Rudd impresses on Israel, but
some MPs not happy

by Naomi Levin

Jewish News

13 March 2008

ON a special day for the Australian Jewish community, Prime Minister Kevin Rudd impressed the Israeli Government and pleased Jewish attendees at a special reception for Israel’s 60th anniversary.

Rudd’s Parliamentary motion, which received bipartisan support when he delivered it on Wednesday, was commended by Israeli Prime Minister Ehud Olmert in a phone call to Rudd on Thursday morning.

It has not been all smooth sailing though, with MPs on both sides of the House expressing their opposition to the motion, which was put forward by Rudd and supported by Opposition Leader Brendan Nelson.

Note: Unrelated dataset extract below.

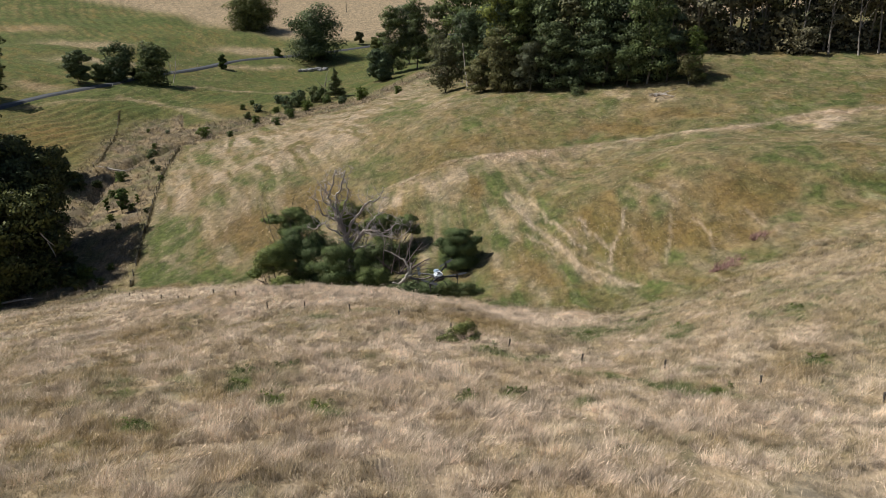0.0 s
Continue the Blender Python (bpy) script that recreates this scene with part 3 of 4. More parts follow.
def leaf_cloud(seed, lobes, count, size, flat=0.42, droop=0.0, round_=0.5, loose=0.20, broad=0.46):
    """Leaf sprays on uneven lobes (cx, cy, cz, rx, ry, rz): small bent four-cornered sprays, denser on the outside."""
    rs = np.random.RandomState(seed)
    S = []
    for cx, cy, cz, rx, ry, rz in lobes:
        for _ in range(9):
            v = rs.normal(size=3)
            v /= np.linalg.norm(v)
            v[2] = max(v[2], -0.45)
            q = rs.uniform(0.50, 0.95)
            f = rs.uniform(0.34, 0.56)
            S.append((cx + v[0] * rx * q, cy + v[1] * ry * q, cz + v[2] * rz * q, rx * f * 1.1, ry * f * 1.1, rz * f * 0.9))
    L = np.array(S, float)
    area = (L[:, 3] * L[:, 4] + L[:, 3] * L[:, 5] + L[:, 4] * L[:, 5]) * rs.uniform(0.55, 1.2, len(L))
    pick = rs.choice(len(L), count, p=area / area.sum())
    d = rs.normal(size=(count, 3))
    d[:, 2] = d[:, 2] * 0.9 + 0.25
    d /= np.linalg.norm(d, axis=1, keepdims=True)
    rad = 0.62 + 0.40 * np.sqrt(rs.uniform(0, 1, count)) + loose * rs.exponential(0.6, count)
    c = L[pick, :3] + d * rad[:, None] * L[pick, 3:]
    c[:, 2] -= droop * rs.uniform(0, 1, count)
    nrm = d + rs.normal(size=(count, 3)) * flat
    nrm /= np.linalg.norm(nrm, axis=1, keepdims=True)
    t = np.cross(nrm, rs.normal(size=(count, 3)))
    t /= np.linalg.norm(t, axis=1, keepdims=True)
    b = np.cross(nrm, t)
    s = size * rs.uniform(0.55, 1.35, count)[:, None]
    v = np.stack([c - t * s, c - b * s * broad + nrm * s * 0.15, c + t * s, c + b * s * broad + nrm * s * 0.15], 1).reshape(-1, 3)
    f = np.arange(count * 4).reshape(-1, 4)
    # outward from the small clump and from the whole lobe
    whole = c - np.array(lobes, float)[pick // 9, :3]
    whole /= np.linalg.norm(whole, axis=1, keepdims=True) + 1e-6
    return v, f, np.repeat((1.25 - round_) * d + round_ * whole, 4, axis=0)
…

At the reception, organised jointly by the Israeli Embassy and Zionist Federation of Australia, Rudd spoke to about 150 guests, including members of Australia’s Jewish community and MPs from across the political spectrum.

He commended Israel saying: “It is no small thing to create a nation state. It is an even greater thing to see such a nation state survive and prosper for that, the people of Israel are to be congratulated”.

He also told of a personal connection he has with the land of Israel through his late father Bert’s military service in Palestine during World War II.

“It surprises me to this day, given he spent such a period of time in that part of the world at that stage, why neither two-up nor Australian Rules are your national sport given he was a great exponent of both,” Rudd joked.

The Prime Minister went on to explain that his knowledge of Israel began at a young age with stories from his father. It continued as an adult and he has since visited Israel twice and plans to visit again.

Israeli Ambassador Yuval Rotem and Mark Leibler joined Rudd on stage, and a video message from Israeli President Shimon Peres was played.

Peres said he was “moved” by Rudd and Nelson’s initiative to congratulate Israel, a sentiment that was whole-heartedly backed up by Rotem.

“My country is not often spoiled by events like this,” Rotem said. “We enormously appreciate it, thank you.”

Peres also spoke of Israel’s future and explained that: “Our greatest achievement is not to win a war but to win peace”.

Leibler added that Wednesday’s bipartisan motion “foreshadows the prospect that the best is yet to come for the relationship between Australia and Israel”.

Meanwhile, two MPs and a Senator have expressed their opposition to the motion.

Liberal MP Sussan Ley, from the rural New South Wales seat of Farrer, raised the issue in private member’s business on Wednesday evening.

“My purpose tonight is not to diminish the achievements of the State of Israel but to note the interests and legitimate aspirations of the people of Palestine,” Ley, the chair of the Parliamentary Friends of Palestine, told the House.

She argued that the motion should have been considered in the context of the current situation in the region including the “crushing economic embargo [on Gaza] that feeds fury and resentment”.

She added that the challenges facing Israel ought not to be simplified and used the example of peace in Northern Ireland to show how these types of situations can be resolved. She also called on Australia to renew its efforts to help bring about peace.

Labor MP and noted supporter of the Palestinian cause Julia Irwin did not attend Parliament on Wednesday while the motion was read. While Irwin was not the only MP absent from the chamber at the time, she later told several media outlets that she had deliberately chosen to avoid the motion.

Greens Senator Kerry Nettle also criticised the motion, which she mistakenly wrote in a press release was honouring Israel’s 50th anniversary.

“The Greens are concerned that today’s motion and speech given by the Prime Minister in honour of the 50th (sic) anniversary of the declaration of independence of the State of Israel insensitively ignored the plight of the Palestinian people,” Senator Nettle said.